> [DATA EXCERPTS]:
--------------------------------------------------

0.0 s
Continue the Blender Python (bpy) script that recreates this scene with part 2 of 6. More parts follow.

--------------------------------------------------

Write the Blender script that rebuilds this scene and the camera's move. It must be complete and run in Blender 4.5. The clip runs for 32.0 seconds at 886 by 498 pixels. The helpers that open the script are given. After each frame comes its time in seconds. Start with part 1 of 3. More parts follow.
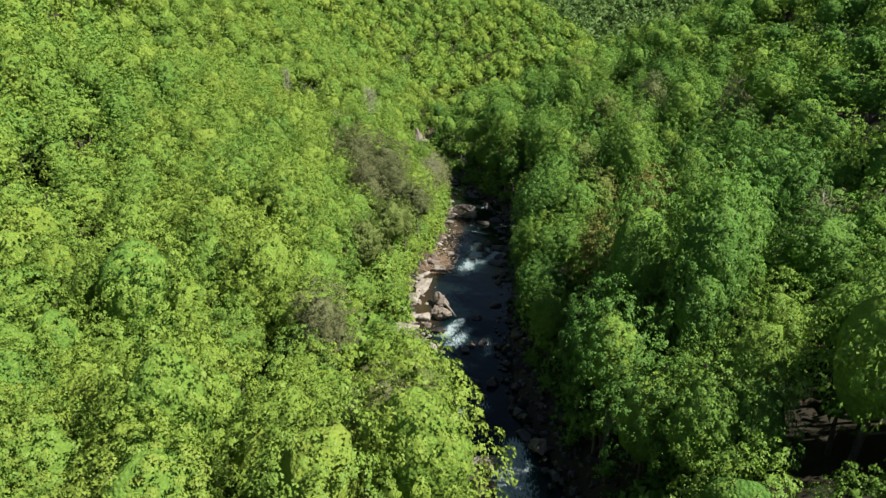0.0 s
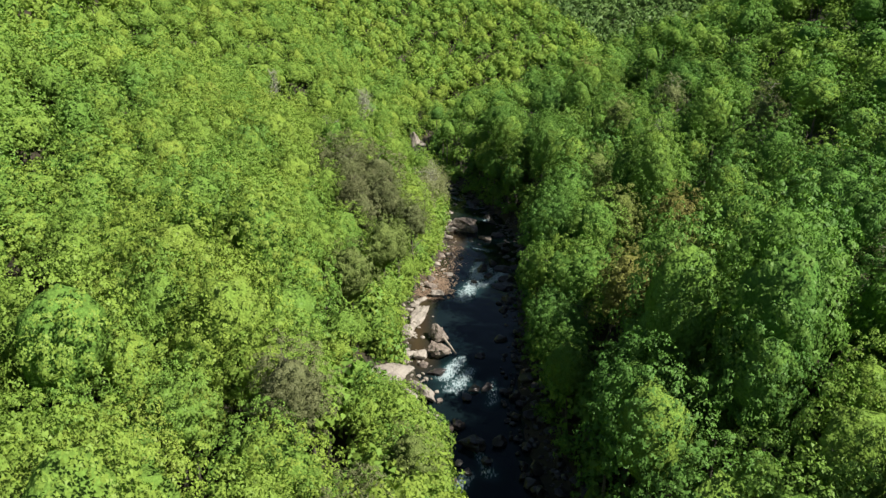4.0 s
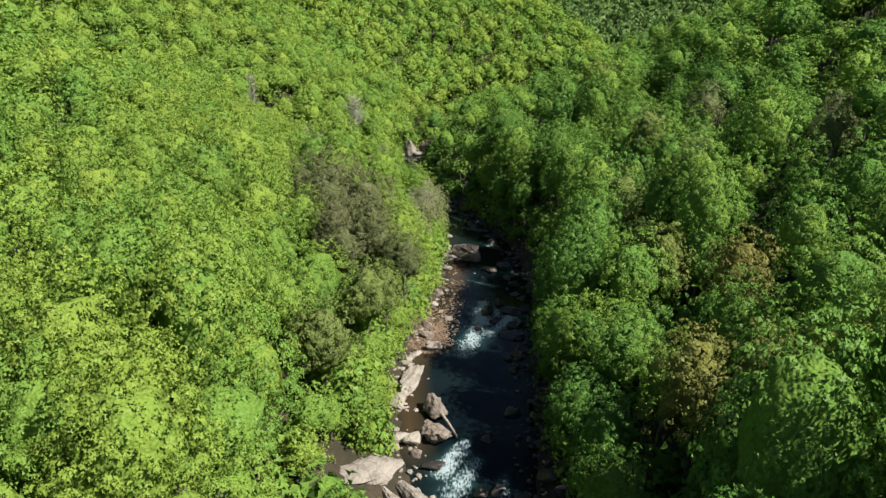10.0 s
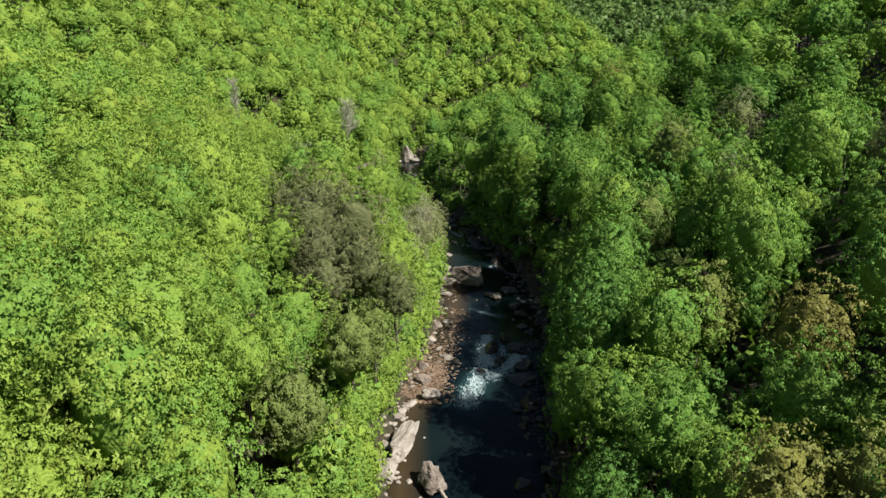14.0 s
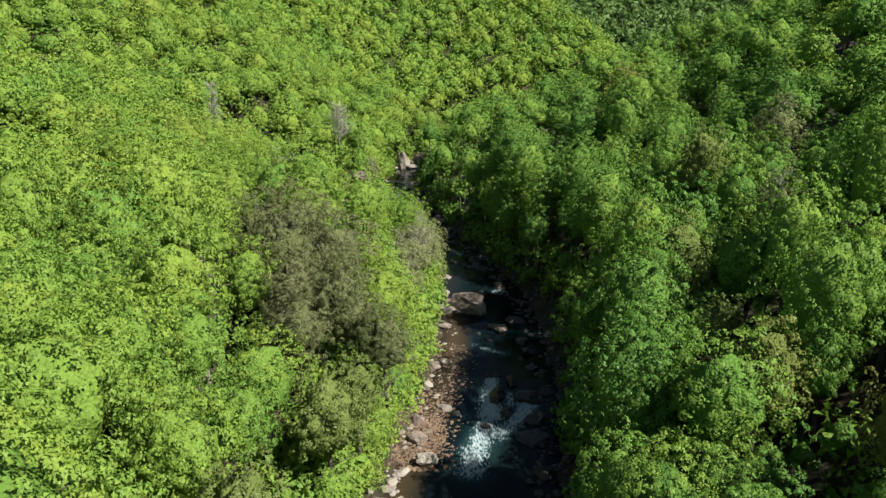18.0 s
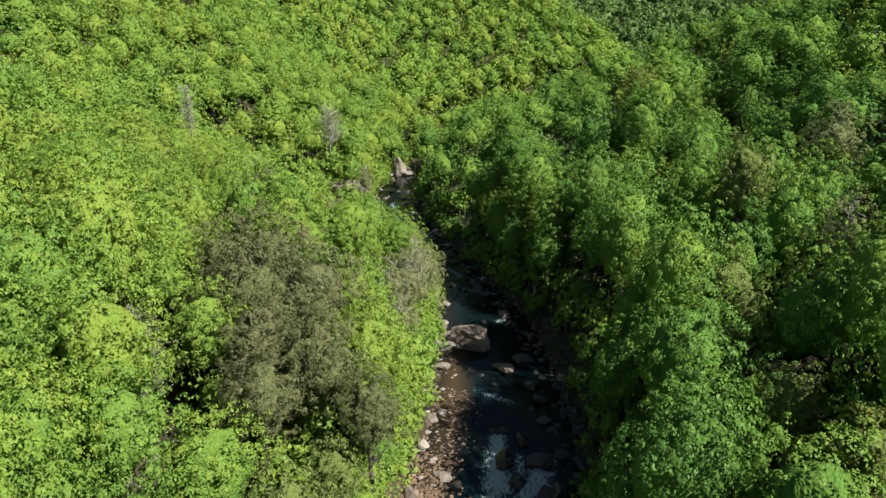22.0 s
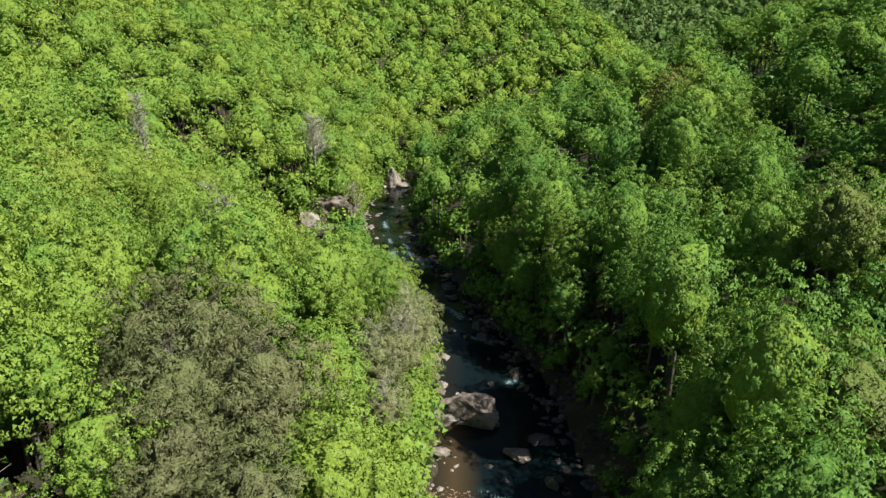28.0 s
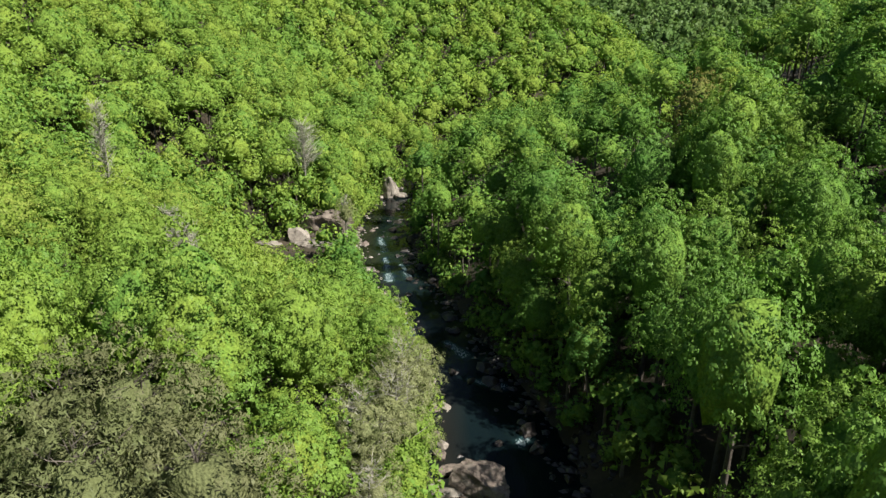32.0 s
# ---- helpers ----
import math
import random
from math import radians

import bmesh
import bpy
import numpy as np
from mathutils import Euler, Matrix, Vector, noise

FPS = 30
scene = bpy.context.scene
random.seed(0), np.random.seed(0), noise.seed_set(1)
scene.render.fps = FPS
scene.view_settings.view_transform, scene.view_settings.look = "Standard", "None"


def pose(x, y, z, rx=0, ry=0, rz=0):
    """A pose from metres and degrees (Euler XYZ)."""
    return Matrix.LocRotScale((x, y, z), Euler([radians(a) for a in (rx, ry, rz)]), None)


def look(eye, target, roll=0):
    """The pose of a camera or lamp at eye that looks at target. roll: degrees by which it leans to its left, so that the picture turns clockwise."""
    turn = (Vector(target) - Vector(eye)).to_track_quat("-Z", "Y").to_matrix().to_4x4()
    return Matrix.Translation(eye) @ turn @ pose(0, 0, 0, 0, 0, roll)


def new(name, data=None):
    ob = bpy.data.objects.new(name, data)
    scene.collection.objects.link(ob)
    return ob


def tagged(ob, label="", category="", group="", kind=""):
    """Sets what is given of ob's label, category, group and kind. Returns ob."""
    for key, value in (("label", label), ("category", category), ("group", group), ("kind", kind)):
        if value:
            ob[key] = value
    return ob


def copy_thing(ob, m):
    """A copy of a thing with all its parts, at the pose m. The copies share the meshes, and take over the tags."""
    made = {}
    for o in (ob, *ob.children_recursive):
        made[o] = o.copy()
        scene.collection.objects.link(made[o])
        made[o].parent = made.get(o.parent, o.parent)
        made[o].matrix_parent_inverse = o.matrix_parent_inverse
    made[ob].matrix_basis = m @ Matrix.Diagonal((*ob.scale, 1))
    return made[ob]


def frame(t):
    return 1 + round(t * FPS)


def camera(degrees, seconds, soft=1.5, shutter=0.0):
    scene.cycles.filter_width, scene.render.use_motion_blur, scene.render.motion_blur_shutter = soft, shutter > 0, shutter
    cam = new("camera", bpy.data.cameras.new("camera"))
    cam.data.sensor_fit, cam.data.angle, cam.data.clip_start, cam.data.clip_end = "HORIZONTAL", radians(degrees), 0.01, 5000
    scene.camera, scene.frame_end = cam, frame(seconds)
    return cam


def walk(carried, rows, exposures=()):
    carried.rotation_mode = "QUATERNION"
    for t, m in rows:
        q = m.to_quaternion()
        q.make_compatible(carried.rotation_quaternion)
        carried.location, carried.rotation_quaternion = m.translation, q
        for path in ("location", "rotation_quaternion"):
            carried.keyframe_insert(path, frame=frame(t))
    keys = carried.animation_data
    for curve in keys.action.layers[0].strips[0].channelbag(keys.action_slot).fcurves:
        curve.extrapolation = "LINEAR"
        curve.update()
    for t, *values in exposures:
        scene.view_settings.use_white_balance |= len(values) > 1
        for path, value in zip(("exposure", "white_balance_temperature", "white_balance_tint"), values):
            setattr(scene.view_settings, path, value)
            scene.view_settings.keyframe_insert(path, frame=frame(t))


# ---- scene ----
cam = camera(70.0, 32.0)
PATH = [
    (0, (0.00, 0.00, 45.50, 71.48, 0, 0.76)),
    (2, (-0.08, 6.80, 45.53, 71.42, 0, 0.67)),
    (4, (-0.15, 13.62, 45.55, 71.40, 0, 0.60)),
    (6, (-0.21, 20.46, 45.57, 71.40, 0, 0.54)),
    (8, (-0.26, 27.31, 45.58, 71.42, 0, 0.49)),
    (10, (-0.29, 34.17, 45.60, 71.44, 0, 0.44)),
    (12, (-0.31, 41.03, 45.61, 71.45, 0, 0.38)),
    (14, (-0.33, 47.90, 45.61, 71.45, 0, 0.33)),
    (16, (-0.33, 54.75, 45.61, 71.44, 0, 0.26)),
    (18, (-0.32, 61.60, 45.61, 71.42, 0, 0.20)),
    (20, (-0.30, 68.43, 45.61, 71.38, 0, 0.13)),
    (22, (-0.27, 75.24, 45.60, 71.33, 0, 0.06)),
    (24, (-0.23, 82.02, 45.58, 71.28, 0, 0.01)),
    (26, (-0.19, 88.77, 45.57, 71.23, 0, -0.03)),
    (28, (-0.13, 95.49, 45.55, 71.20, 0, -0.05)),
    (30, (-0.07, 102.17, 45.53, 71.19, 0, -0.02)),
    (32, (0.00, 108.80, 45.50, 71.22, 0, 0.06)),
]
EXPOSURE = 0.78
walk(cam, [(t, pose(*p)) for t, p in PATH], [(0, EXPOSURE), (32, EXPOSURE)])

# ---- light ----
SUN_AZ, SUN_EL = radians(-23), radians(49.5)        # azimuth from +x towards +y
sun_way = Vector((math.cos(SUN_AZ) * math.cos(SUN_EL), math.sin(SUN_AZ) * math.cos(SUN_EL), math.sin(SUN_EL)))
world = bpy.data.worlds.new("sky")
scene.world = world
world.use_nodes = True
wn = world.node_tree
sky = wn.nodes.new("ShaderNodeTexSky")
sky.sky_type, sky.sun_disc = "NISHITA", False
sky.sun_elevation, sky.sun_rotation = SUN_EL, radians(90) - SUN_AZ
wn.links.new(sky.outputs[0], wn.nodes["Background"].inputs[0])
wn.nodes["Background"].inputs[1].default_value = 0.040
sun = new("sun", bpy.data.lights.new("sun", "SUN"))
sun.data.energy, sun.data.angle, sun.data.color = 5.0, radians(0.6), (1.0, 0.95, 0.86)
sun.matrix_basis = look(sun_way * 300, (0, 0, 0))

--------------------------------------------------

> [YOUR TASK]: From the listing, tally every line with the word "exposures" in it and give only the tally.

> [TASK SOLUTION]: 2